Po dwóch fabułach przyszła kolej na prawdziwe emocje. "Camera Thrills Of The War" to propagandowy dokument wojenny. Kamera towarzyszyła na froncie drugiej wojny światowej dzielnym żołnierzom rejestrując ich ekscytujące przygody, czyli głównie zabijanie wroga i zestrzeliwanie jego samolotów. 100% realu - nie zastąpi tego żadne wydumane CGI.
"Zaginiony świat" ("The Lost World", 1925) to pozycja, którą każdy miłośnik dinozaurów oraz animacji poklatkowej znać powinien. Tym bardziej, że już za niespełna 10 miesięcy premiera "Jurassic World" ;)
"Spills And Thrills" - rejestracja kaskaderskich popisów różnej maści. Od skoków na koniach przez przeszkody, poprzez skoki samochodami przez autobusy, drażnienie wkurzonych byków, aż po taniec na gzymsie budynku.
"Ghost Buster" - krótki (w oryginale 18 minut) filmik komediowy z 1952 roku z Gilem Lambem w roli głównej. Główny bohater to czyściciel okien, któremu marzy się piękna Carol Hughes. Aby zaimponować dziewczynie postanawia wcielić się w dziennikarza i odkryć tajemnicę zniknięcia bratanka miejscowego milionera. Kiedy zwykła ściema nie przynosi rezultatu (aby przekonać lokaja, pokazuje mu zamiast prasowej wizytówki, małą wajchę z napisem press - czyli nacisnąć), pomysłowy Slim Patterson przebiera się za pielęgniarkę. Jak nietrudno się domyślić, film ma więcej wspólnego z "Poszukiwany, poszukiwana" Barei niż z doskonale wszystkim znanym hitem z lat 80. o podobnym do oryginału tytule ;)
"Crazy Speed / Speed On Ice". Dwa filmy o podobnej tematyce na jednej taśmie. "Crazy Speed" to przyspieszone zdjęcia mające uzmysłowić widzom jak wyglądałoby ich otoczenie gdyby poruszali się z prędkością... (i tutaj w zależności od wariacji należałoby sobie wstawić odpowiednie cyferki). "Speed On Ice" to pędzące po lodzie pojazdy wyścigowe... oraz chłopiec jedzący loda...
"World's First Movies" (dla sprecyzowania dodam, że chodzi o filmy z lat 1893-1902).
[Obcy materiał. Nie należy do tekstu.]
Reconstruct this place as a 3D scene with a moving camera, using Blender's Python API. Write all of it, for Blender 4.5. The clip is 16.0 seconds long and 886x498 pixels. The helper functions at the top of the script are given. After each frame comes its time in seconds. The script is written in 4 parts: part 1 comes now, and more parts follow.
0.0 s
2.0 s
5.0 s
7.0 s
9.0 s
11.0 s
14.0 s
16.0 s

Murzynka kąpiąca w misce niemowlę, gorąca tancerka w pełnym ubiorze, jednak tak ponętnie poruszająca się, że przygotowano również wersję z cenzurą, oraz nagrywanie dźwięku na fonograf (nie pytajcie mnie dlaczego do tego tańczy dwóch panów). Bardzo pouczająca taśma!
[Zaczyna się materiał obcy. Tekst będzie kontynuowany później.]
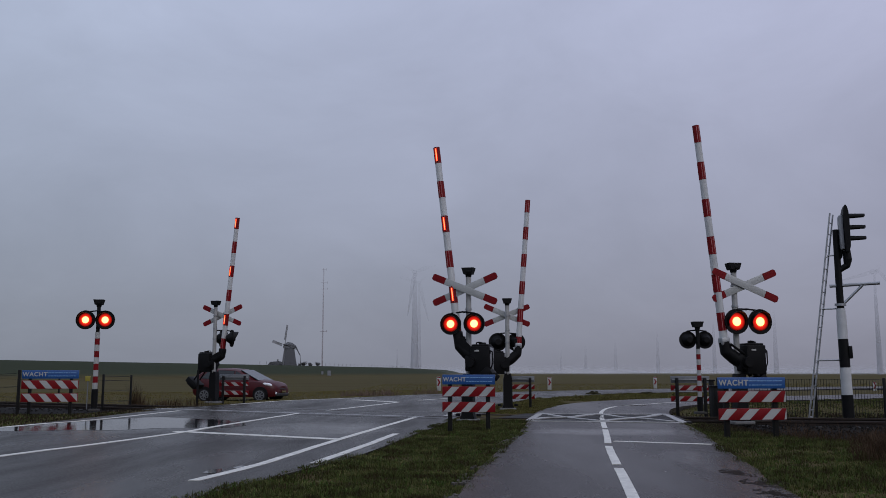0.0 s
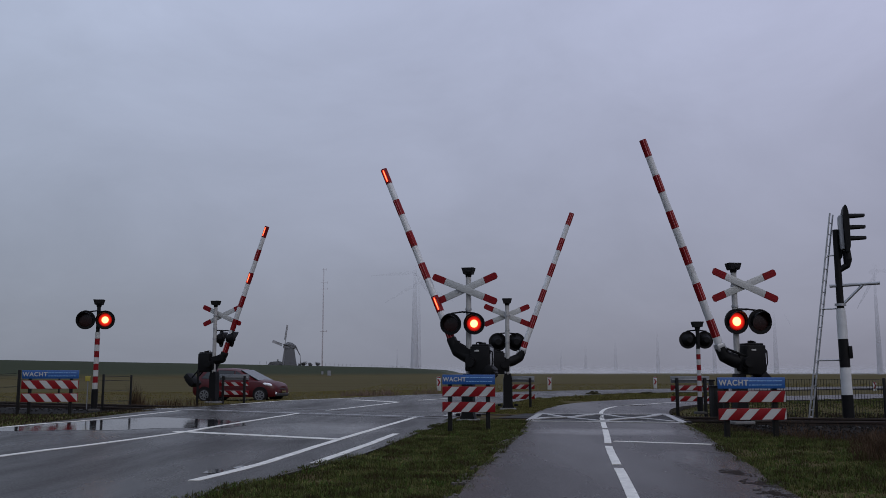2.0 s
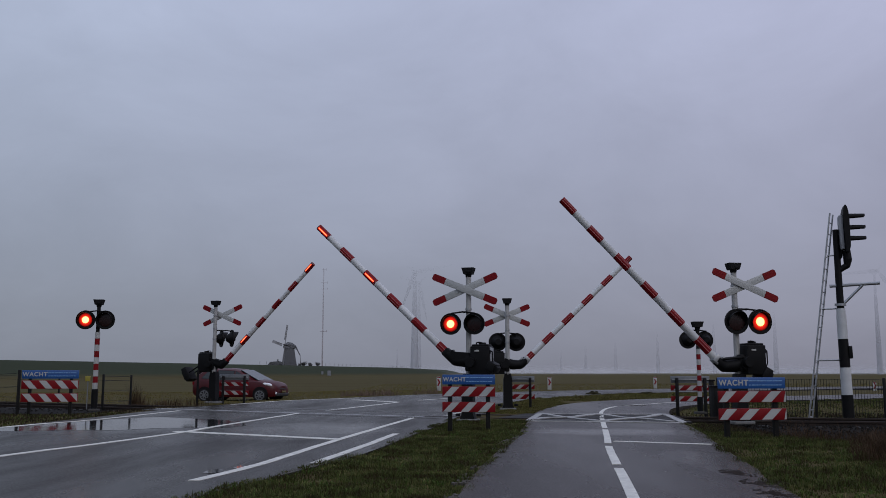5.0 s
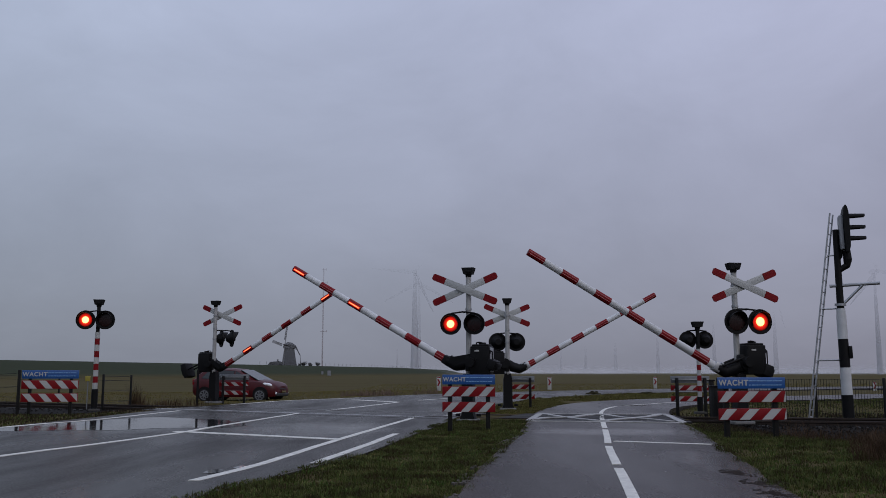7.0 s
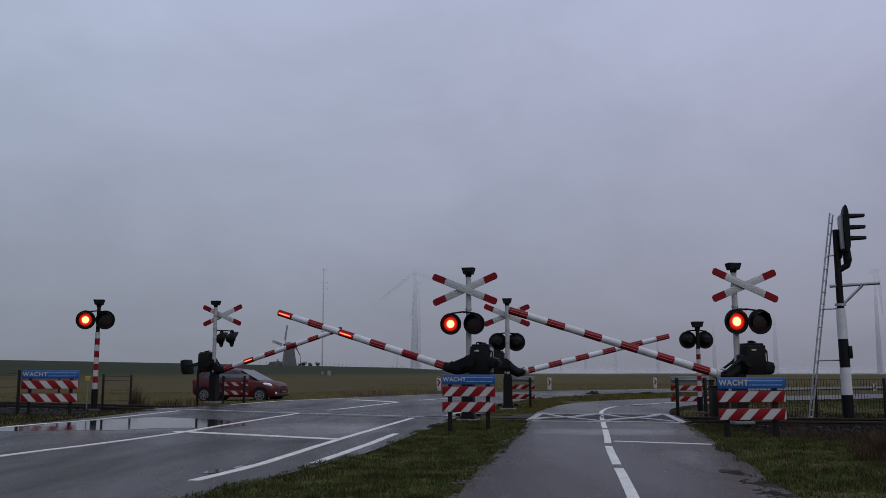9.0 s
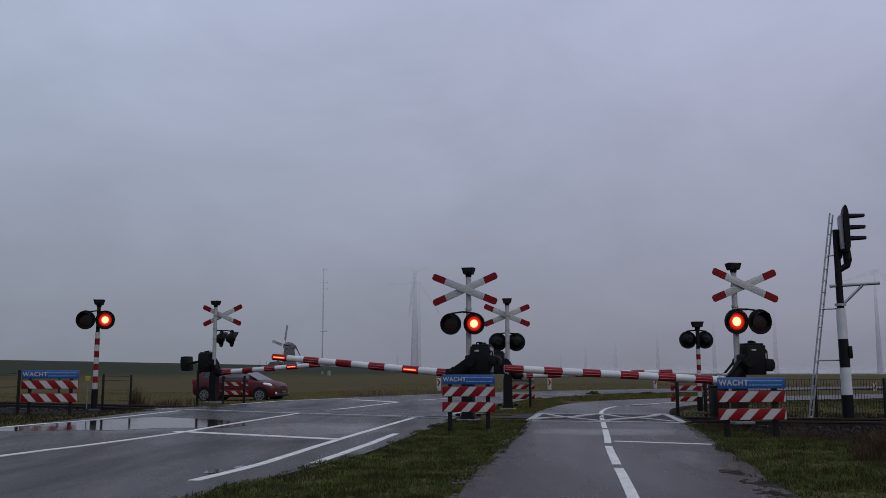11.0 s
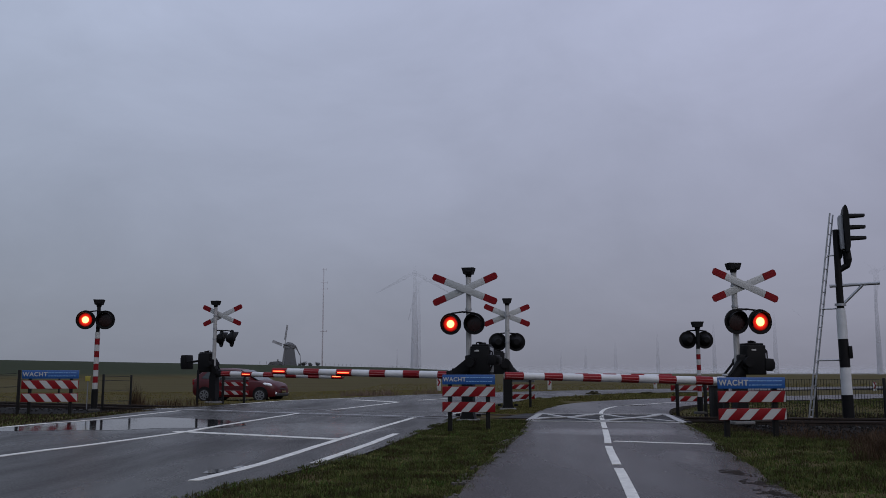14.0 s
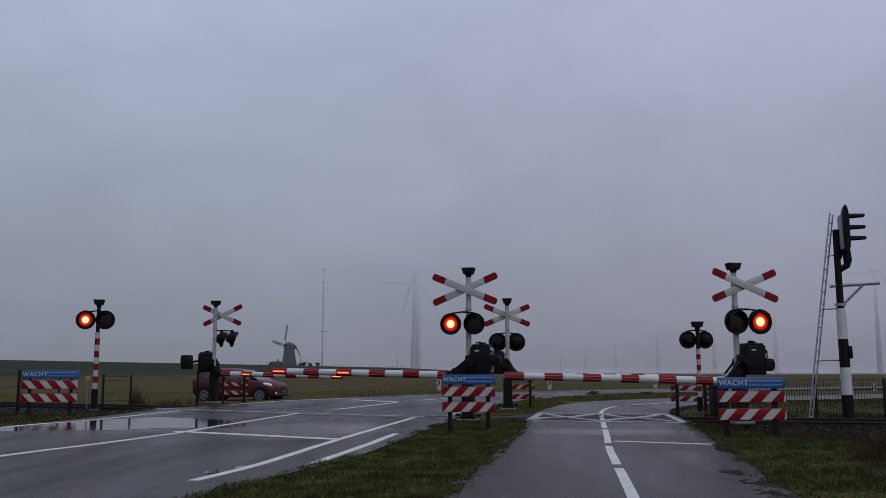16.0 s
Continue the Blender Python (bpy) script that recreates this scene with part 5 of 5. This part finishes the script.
# ---------------------------------------------------------------- what moves
DROP = {
    0: [(0, 85.0), (0.5, 84.7), (0.75, 82.8), (1, 80.3), (1.5, 75.3), (2, 70.8), (2.5, 66.7), (3, 62.6), (3.5, 58.2), (4, 53.6), (4.2, 51.9), (5.2, 44.0), (6.3, 35.9), (7, 30.7), (8, 23.8), (9, 16.6), (9.2, 15.2), (10.2, 8.4), (11.0, 3.6), (11.5, 2.0), (16, 2.0)],
    1: [(0, 83.9), (0.4, 83.4), (0.7, 80.8), (1, 77.0), (1.5, 72.4), (2, 68.1), (2.5, 64.0), (3, 59.8), (3.5, 55.7), (4, 51.4), (4.2, 49.8), (5.2, 42.6), (6.3, 35.2), (7, 30.6), (8, 24.4), (9, 17.8), (9.2, 16.5), (10.2, 10.3), (11.3, 4.0), (11.7, 2.2), (12, 1.8), (16, 1.8)],
    2: [(0, 86.2), (0.5, 85.6), (0.75, 83.0), (1, 80.0), (1.5, 74.4), (2, 70.1), (2.5, 66.0), (3, 61.7), (3.5, 57.4), (4, 52.7), (4.2, 50.9), (5.2, 43.0), (6.3, 34.7), (7, 29.1), (8, 21.6), (9, 14.2), (9.2, 12.7), (10.2, 6.0), (11.2, 1.2), (11.6, 0.4), (16, 0.4)],
    3: [(0, 85.1), (0.5, 85.0), (0.75, 83.2), (1, 80.5), (1.5, 75.2), (2, 70.8), (2.5, 66.5), (3, 62.2), (3.5, 57.7), (4, 52.8), (4.2, 50.9), (5.2, 43.2), (6.3, 35.5), (7, 30.2), (8, 23.2), (9, 16.2), (9.2, 14.7), (10.2, 7.2), (11.3, 1.9), (11.7, -0.8), (12, -1.6), (16, -1.6)],
}


def flash_rows(base, phase, spin):
    """Lit while the lamp's bright face looks out, dark while it is turned in. All start lit, then take turns."""
    off, period, first = 179.8, 0.643, 0.382
    length = 0.245 if phase in "ab" else 0.288

    def at(deg):
        return base @ (pose(0, 0, 0, 0, 0, deg) if spin == "z" else pose(0, 0, 0, deg, 0, 0))

    switches = []
    for k in range(-1, 26):
        a = first + period * k
        switches += [(a, phase in "Aa"), (max(a + length, 0.07), phase in "Bb")]
    lit, last, rows = True, 0, [(0.0, at(0))]
    for t, state in switches:
        k = round(t * 30) - 1
        if (k + 1) % 15 == 0:
            k += -1 if t * 30 < k + 1 else 1
        if k <= last or k > 476 or state == lit:
            continue
        a, b = (0, off) if lit else (off, 0)
        rows += [(k / 30, at(a)), ((k + 1) / 30, at(off / 2)), ((k + 2) / 30, at(b))]
        lit, last = state, k + 2
    rows.append((16.0, at(0 if lit else off)))
    return rows


def motions():
    for i, boom in enumerate(BOOMS):
        home = boom.matrix_basis.copy()
        # the boom points along its own -x, so it rises by turning about y
        walk(boom, [(t, home @ pose(0, 0, 0, 0, a - 0.6 + (1.0 * math.cos(radians(a)) if i == 3 else 0.0), 0)) for t, a in DROP[i]])
        heavy = WEIGHTS[i]
        base = heavy.matrix_basis.copy()
        walk(heavy, [(t, base @ pose(0, 0, 0, 0, a * 0.56 + 4, 0)) for t, a in DROP[i]])
    for ob, phase, spin in FLASHERS:
        walk(ob, flash_rows(ob.matrix_basis.copy(), phase, spin))
    for rotor, at0, rate in ROTORS:
        home = rotor.matrix_basis.copy()
        walk(rotor, [(0.5 * k, home @ pose(0, 0, 0, 0, at0 + rate * 0.5 * k, 0)) for k in range(33)])


motions()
Zgodnie z tym co śpiewała niegdyś pewna Miss Świata (dla ciekawskich link), najlepsze zostawiliśmy na koniec. Długo oczekiwany striptease, a nawet dwa! Co tu dużo mówić? Dwie piękne panie prezentują swoje wdzięki. Jackie lubieżnie polewa się szampanem, a Sylvie na łonie przyrody ujeżdża rowerek... gołym łonem swym, oczywiście.
Emocji - jak zwykle - nie brakowało. Za najbardziej wartościową pozycję z tego pakietu uważam "World's First Movies". "Spills And Thrills" robi wrażenie nawet po blisko 70 latach, a "Ghost Buster" z chęcią obejrzałbym w całości z głosem (niestety nie mogę go namierzyć). Troszkę szkoda, że za wyjątkiem "Dicka Tracy'ego", wszystkie opakowania są zastępcze, ale cóż poradzić. To hobby do tanich nie należy. Wszystkie ósemki zostały sprowadzone zza granicy, więc nie można się dziwić, że cena za taśmę oraz przesyłkę, stanowi o jego zakupie. No i nie wszyscy sprzedawcy chcą wysyłać paczki do Polski. Cieszmy się więc tym co mamy, a przecież tak naprawdę liczą się przede wszystkim filmy i klimat, który tworzy się podczas ich oglądania. Amen.